Minato to speak in nutrigenomics series March 21

Yusuke Minato
Yusuke Minato

Yusuke Minato of Oregon State University will present “Energy Metabolism Affects Virulence Gene Expression in Vibrio Cholerae” at noon March 21, as the next speaker for the Nebraska Gateway for Nutrigenomics Seminar Series. This seminar will take place in 304 Leverton Hall.

Minato is with the Department of Biomedical Sciences, College of Veterinary Medicine at Oregon State. Although he is a Japanese pharmacist, he has mostly been working as a basic researcher in the field of bacteriology. His interests are to understand the mechanisms of virulence gene regulation and multidrug resistance in bacteria and to utilize these insights for developing novel intervention strategies to treat infections.

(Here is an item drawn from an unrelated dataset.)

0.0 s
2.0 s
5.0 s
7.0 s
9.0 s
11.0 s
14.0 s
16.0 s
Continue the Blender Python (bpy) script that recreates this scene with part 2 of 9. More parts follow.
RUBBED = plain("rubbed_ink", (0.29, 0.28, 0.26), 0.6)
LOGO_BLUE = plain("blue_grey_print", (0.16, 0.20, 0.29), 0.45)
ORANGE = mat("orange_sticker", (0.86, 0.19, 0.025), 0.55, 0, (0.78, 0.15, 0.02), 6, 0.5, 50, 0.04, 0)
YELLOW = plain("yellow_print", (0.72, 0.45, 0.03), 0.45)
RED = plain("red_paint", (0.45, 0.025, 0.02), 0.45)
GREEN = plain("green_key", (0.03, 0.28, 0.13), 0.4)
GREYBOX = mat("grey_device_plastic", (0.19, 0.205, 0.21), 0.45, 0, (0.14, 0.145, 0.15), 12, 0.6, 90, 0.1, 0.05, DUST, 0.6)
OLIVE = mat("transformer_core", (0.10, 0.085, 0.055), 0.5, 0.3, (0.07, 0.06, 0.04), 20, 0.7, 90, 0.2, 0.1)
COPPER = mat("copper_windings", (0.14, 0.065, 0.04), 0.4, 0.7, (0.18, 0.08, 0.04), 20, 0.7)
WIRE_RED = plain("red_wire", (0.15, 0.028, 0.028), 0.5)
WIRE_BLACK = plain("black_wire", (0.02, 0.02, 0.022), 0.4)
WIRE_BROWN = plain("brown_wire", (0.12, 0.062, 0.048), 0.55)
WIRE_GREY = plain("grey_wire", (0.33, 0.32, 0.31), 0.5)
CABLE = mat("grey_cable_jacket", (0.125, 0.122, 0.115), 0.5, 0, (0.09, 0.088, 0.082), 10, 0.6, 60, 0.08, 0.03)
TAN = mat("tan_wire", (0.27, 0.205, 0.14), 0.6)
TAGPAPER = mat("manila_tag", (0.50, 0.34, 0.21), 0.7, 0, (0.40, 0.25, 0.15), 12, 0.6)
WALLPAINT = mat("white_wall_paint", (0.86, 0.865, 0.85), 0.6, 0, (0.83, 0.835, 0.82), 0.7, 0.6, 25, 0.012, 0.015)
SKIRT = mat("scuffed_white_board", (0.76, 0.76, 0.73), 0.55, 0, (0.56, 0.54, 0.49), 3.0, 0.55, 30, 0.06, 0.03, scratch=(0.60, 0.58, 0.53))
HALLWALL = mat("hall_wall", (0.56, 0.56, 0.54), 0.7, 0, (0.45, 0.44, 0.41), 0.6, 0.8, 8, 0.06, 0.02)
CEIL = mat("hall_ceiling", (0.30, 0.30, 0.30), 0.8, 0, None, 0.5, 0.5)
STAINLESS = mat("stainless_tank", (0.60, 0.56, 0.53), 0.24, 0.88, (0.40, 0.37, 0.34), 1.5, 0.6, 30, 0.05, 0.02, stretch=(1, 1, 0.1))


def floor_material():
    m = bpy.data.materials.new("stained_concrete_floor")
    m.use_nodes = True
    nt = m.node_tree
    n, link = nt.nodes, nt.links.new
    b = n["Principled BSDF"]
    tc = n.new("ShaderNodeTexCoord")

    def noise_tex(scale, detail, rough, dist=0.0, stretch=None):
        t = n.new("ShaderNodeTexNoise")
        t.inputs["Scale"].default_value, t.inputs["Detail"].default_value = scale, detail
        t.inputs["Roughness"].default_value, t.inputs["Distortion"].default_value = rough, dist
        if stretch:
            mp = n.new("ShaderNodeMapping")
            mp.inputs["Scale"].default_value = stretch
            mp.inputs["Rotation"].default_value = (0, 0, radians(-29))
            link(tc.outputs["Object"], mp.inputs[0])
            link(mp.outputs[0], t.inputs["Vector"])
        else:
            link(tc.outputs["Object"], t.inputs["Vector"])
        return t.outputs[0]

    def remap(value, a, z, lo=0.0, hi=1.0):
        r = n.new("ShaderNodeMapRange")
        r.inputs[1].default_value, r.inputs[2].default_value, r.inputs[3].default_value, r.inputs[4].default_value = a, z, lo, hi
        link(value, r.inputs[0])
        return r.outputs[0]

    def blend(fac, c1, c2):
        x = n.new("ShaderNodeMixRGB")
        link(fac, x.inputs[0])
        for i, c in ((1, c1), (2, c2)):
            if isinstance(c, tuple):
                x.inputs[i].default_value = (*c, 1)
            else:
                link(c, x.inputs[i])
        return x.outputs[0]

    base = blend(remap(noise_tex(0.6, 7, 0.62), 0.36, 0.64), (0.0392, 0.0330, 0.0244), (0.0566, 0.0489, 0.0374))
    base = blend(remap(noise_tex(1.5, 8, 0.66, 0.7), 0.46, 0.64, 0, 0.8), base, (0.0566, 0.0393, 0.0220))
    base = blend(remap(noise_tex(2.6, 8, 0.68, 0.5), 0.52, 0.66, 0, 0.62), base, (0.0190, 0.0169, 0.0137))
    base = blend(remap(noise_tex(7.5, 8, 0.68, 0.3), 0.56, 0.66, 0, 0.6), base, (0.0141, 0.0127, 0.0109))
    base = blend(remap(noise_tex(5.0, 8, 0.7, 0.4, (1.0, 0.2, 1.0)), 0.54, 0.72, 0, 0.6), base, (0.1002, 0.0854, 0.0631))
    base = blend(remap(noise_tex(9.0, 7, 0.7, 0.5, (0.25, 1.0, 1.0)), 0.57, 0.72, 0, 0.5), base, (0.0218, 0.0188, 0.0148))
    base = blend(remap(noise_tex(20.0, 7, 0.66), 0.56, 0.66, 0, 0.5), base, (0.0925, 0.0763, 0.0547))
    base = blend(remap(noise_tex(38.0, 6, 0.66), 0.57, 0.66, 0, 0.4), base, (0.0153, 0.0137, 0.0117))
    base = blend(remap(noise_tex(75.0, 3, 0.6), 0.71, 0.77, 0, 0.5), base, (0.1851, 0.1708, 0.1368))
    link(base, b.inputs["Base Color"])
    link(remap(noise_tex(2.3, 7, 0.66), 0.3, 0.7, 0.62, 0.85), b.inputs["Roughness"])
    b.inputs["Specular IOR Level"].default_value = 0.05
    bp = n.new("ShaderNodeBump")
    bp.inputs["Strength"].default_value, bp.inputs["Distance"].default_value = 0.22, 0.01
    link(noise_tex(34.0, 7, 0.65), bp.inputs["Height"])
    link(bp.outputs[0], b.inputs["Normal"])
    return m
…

He began to develop his research experiences while he was under the mentorship of Tomofusa Tsuchiya at Okayama University, Japan. During this time as a Ph.D. student, he identified and characterized several bacterial multidrug efflux pumps that are potentially key factors in multidrug resistance in certain strains of Serratia marcescens.

After the completion of his Ph.D. program, he joined Hannah Wexler's lab for his first post-doctoral position working on multidrug efflux pumps from Bacteroides fragilis. After that, he joined Claudia Hase’s lab at Oregon State University, where he started working on virulence gene regulation in Vibrio cholerae. In the Hase lab, his research is focused on the link between bacterial metabolism and virulence gene expression using V. cholerae as the model system.

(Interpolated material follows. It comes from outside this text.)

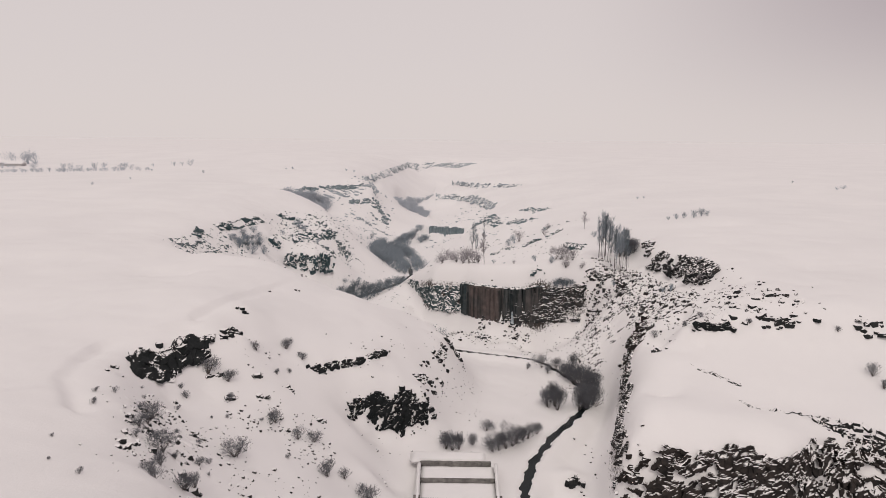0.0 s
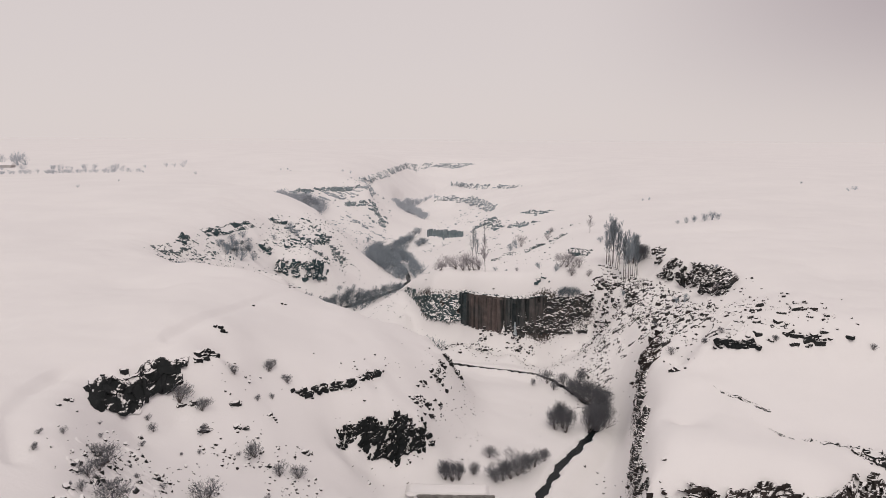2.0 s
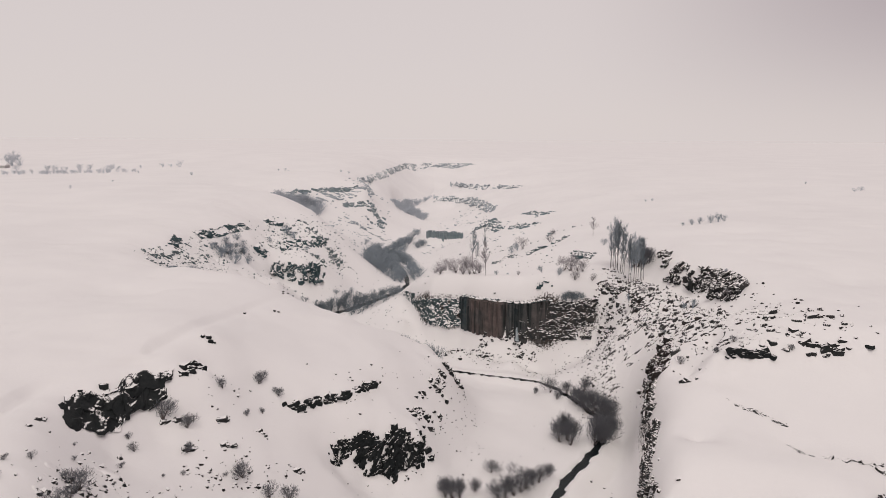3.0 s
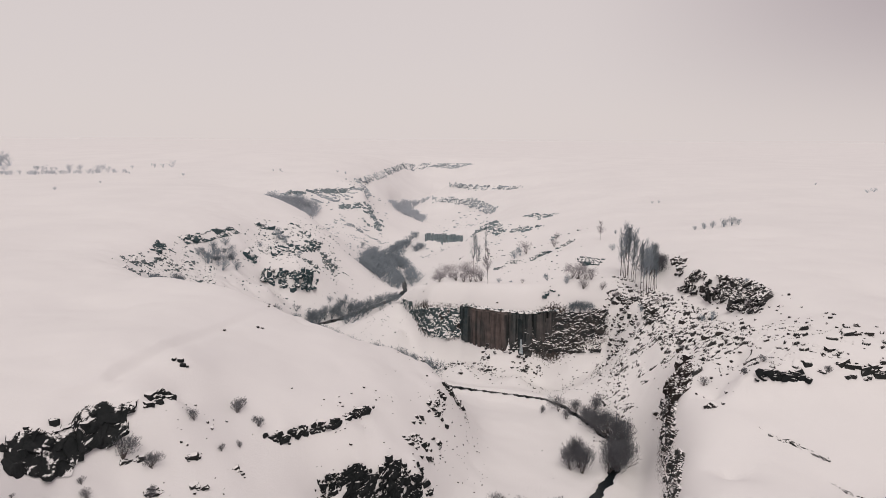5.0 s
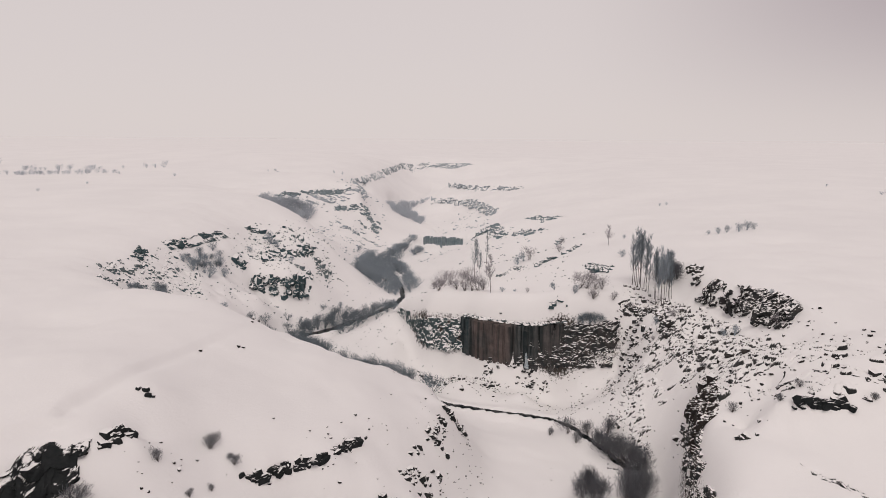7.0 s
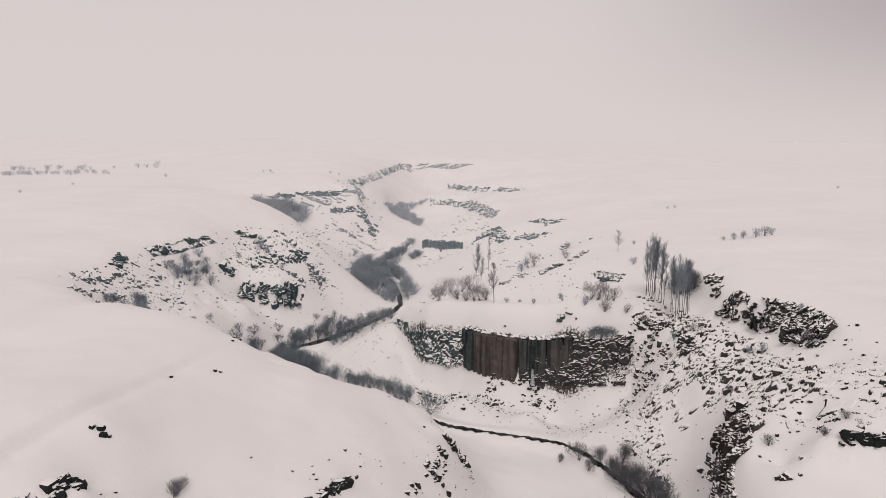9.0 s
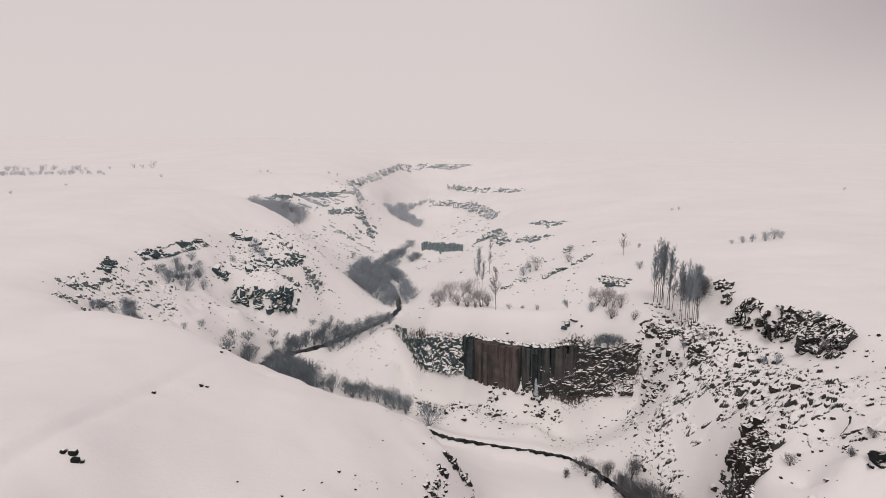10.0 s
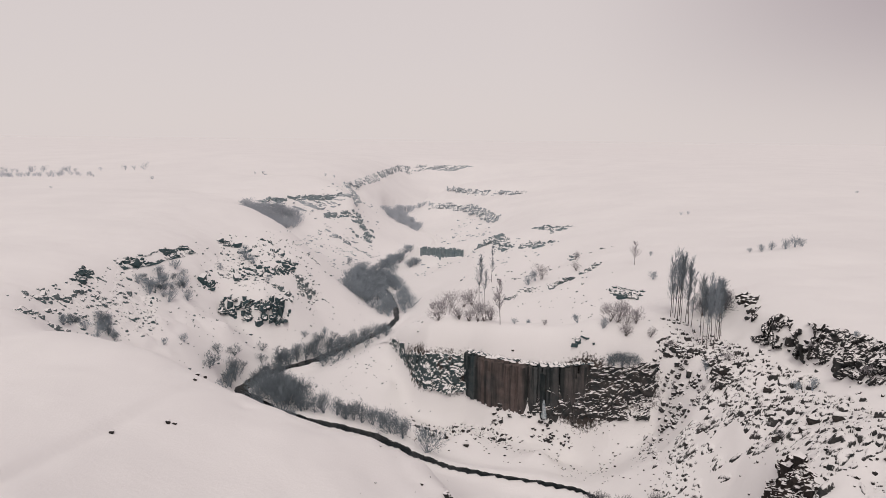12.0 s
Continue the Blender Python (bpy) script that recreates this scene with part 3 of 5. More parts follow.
def stone_sheet(name, X, Y, Z, mat):
    ny, nx = X.shape
    me = mesh_from_grid(name, X.ravel(), Y.ravel(), Z.ravel(), nx, ny, mat)
    me.polygons.foreach_set("use_smooth", np.zeros(len(me.polygons), bool))
    return me


def rock_face(label, lip, toe, lo, hi, v0, v1, wa, wb, depth, cover, mat, seed, res=0.24, name="rock_outcrop", lean=0.45, ragged=1.0, blocks=True):
    """A rugged scarp of broken stone that stands out of the slope between lip and toe."""
    p = np.array([along(lip, u) for u in np.linspace(lo, hi, 60)])
    length = np.linalg.norm(np.diff(p, axis=0), axis=1).sum()
    us = np.linspace(lo, hi, max(8, int(length / res)))
    a, b = np.array([along(lip, u) for u in us]), np.array([along(toe, u) for u in us])
    fall = float(np.mean(np.linalg.norm(b - a, axis=1)))
    vs = np.linspace(v0, v1, max(6, int(fall * (v1 - v0) / res)))
    P = a[None] + (b - a)[None] * vs[:, None, None]
    Z = ground_height(P[..., 0].ravel(), P[..., 1].ravel()).reshape(P.shape[:2])
    out = (b - a)[:, :2]
    out = out / np.linalg.norm(out, axis=1)[:, None]
    S = np.broadcast_to((us - lo)[None] / (hi - lo) * length, Z.shape)
    D = broken_stone(S, Z + 0.3 * S * 0, wa, wb, depth, cover, seed)
    rim = np.minimum(np.minimum(S, length - S) / min(3.0, 0.25 * length), 1.0)
    ends = np.minimum((vs - v0) / (v1 - v0) * 4, (v1 - vs) / (v1 - v0) * 4)[:, None]
    rag = 1.1 * value_noise(S, Z * 1.7, 2.6, seed + 9) + 0.7 * value_noise(S, Z, 0.9, seed + 4)
    D = np.where(np.minimum(rim, np.minimum(ends, 1.0)) + ragged * rag < 0.42, -0.4, D)
    k = math.hypot(1, lean)
    X, Y, Z = P[..., 0] + out[None, :, 0] * D / k, P[..., 1] + out[None, :, 1] * D / k, Z + D * lean / k
    mid = along(lip, (lo + hi) / 2)
    ob = base(name, pose(mid[0], mid[1], ground_at(mid[0], mid[1]) - 0.5), label, "rock outcrop")
    inv = ob.matrix_basis.inverted()
    part("rock_face", stone_sheet("rock_face", X[:, ::-1], Y[:, ::-1], Z[:, ::-1], mat), None, ob, m=inv)
    rng = random.Random(seed)
    for _ in range(min(34, 4 + int(length * 0.7)) if blocks else 0):
        u, v = rng.uniform(lo + 0.06 * (hi - lo), hi - 0.06 * (hi - lo)), v0 + (v1 - v0) * rng.uniform(0.1, 0.95)
        p = along(lip, u)
        p = p + (along(toe, u) - p) * v
        k = min(wa, wb) * rng.uniform(0.5, 1.1)
        m = pose(p[0], p[1], ground_at(p[0], p[1]) - 0.2 * k, rng.uniform(-15, 15), rng.uniform(-15, 15), rng.uniform(0, 360)) @ Matrix.Diagonal((k * rng.uniform(0.9, 1.5), k, k, 1))
        part("block", rng.choice(BLOCKS_OF[mat.name]), None, ob, m=inv @ m)
    return ob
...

Virulence gene expression in V. cholerae is strictly regulated and the primary clues perceived by the bacteria that induce virulence factor production in the human intestine are not known. Since V. cholerae is exposed to a variety of environments within the human host and is eventually required to adapt to the conditions available at its infection site, the small intestine, it can be expected that the metabolic status of V. cholerae changes substantially during the course of infection and therefore changes in metabolism are possibly coordinated with virulence gene expression.

All interested faculty, students, and staff are welcome to attend this free seminar.